| Short exercise |
Quote verbatim everything from the line containing "q = m.to_quaternion()" down to the line containing "cam = camera(63.0, 16.0, soft=0.6)", with both of those lines included and no others.

| Supplied information |
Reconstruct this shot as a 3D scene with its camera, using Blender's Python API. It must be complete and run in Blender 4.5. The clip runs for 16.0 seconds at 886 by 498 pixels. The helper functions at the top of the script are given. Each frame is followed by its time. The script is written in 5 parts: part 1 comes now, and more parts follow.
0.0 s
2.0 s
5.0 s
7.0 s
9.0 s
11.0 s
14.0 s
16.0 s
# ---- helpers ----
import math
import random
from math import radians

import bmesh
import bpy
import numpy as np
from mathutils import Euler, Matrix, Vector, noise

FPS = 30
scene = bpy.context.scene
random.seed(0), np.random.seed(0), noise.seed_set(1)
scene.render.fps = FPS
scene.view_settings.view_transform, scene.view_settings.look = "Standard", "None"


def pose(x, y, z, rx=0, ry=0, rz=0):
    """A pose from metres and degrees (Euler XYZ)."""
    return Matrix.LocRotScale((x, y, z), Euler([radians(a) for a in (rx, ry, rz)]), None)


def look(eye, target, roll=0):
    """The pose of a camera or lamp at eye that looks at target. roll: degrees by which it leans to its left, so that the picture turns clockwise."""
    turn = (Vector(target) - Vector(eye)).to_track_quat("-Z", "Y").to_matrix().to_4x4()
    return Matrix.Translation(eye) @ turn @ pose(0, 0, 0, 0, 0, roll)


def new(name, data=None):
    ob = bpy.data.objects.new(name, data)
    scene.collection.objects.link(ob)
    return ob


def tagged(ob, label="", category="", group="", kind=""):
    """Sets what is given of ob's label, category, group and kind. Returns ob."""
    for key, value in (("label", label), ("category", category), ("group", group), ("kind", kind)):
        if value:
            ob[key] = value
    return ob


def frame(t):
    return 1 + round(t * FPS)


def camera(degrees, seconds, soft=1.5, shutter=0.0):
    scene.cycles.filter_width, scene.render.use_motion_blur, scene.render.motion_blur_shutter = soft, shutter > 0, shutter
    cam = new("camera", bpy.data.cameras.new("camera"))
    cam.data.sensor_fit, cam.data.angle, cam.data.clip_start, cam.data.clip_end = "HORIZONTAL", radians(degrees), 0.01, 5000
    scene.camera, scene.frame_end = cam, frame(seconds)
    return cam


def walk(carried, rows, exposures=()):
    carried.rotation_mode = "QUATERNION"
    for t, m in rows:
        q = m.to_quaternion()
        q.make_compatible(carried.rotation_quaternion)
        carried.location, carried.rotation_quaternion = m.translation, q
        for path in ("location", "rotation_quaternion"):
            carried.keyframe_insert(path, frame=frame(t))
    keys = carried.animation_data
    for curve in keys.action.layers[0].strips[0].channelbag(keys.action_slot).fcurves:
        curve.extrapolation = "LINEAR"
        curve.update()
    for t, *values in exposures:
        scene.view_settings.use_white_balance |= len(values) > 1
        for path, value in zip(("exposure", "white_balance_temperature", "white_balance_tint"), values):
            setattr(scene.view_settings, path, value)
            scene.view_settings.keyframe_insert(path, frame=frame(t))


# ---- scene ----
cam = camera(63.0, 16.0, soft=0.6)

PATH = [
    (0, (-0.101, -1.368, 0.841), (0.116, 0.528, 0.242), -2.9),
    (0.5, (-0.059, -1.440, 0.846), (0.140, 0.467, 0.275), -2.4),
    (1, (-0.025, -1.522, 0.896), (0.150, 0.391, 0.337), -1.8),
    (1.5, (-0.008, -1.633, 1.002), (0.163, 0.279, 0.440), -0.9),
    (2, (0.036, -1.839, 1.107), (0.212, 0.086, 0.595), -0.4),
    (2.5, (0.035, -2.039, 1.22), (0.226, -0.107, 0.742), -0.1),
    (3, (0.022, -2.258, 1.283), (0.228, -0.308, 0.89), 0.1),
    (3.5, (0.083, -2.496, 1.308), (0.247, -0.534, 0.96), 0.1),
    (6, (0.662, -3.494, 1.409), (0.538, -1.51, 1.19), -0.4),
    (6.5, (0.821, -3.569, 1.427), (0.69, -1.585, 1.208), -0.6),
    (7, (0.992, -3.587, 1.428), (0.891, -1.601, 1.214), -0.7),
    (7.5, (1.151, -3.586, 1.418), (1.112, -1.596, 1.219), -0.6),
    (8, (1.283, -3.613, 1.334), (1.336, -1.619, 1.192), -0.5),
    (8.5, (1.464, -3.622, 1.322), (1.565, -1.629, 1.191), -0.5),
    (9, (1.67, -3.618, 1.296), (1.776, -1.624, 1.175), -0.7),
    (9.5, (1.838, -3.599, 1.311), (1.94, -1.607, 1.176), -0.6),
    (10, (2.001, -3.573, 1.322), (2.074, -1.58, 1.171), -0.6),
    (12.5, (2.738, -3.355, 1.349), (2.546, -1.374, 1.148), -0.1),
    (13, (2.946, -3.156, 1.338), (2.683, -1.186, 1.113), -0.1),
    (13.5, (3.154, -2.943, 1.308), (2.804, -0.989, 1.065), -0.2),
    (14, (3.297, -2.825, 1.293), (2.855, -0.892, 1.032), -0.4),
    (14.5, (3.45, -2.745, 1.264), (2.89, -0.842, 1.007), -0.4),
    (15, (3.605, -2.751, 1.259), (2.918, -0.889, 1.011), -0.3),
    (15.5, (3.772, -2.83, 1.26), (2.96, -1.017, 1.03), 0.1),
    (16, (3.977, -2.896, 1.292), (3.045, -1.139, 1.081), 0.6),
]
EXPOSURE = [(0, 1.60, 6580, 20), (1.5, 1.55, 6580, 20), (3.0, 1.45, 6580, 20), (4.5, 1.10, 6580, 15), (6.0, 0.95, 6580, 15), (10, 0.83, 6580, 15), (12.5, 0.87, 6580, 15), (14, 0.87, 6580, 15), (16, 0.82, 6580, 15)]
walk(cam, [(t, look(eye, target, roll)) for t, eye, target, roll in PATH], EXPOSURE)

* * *

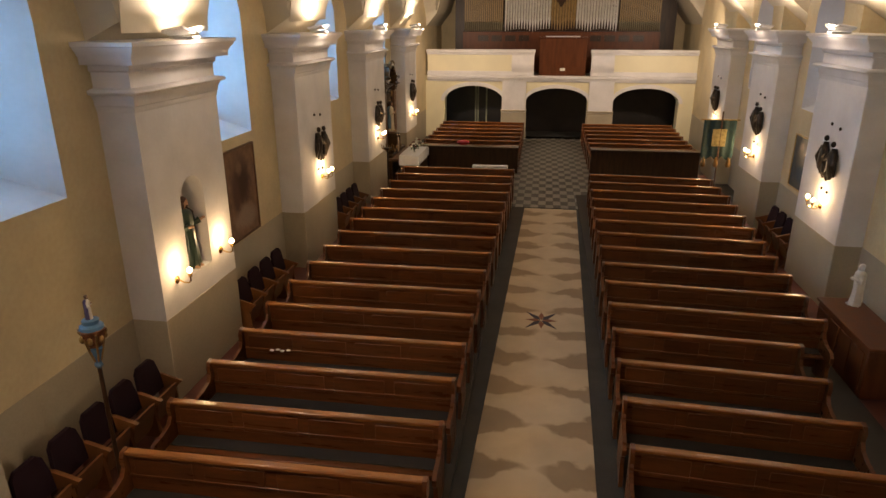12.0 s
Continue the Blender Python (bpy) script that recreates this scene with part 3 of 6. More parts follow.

| Reply to the task |
        q = m.to_quaternion()
        q.make_compatible(carried.rotation_quaternion)
        carried.location, carried.rotation_quaternion = m.translation, q
        for path in ("location", "rotation_quaternion"):
            carried.keyframe_insert(path, frame=frame(t))
    keys = carried.animation_data
    for curve in keys.action.layers[0].strips[0].channelbag(keys.action_slot).fcurves:
        curve.extrapolation = "LINEAR"
        curve.update()
    for t, *values in exposures:
        scene.view_settings.use_white_balance |= len(values) > 1
        for path, value in zip(("exposure", "white_balance_temperature", "white_balance_tint"), values):
            setattr(scene.view_settings, path, value)
            scene.view_settings.keyframe_insert(path, frame=frame(t))


# ---- scene ----
cam = camera(63.0, 16.0, soft=0.6)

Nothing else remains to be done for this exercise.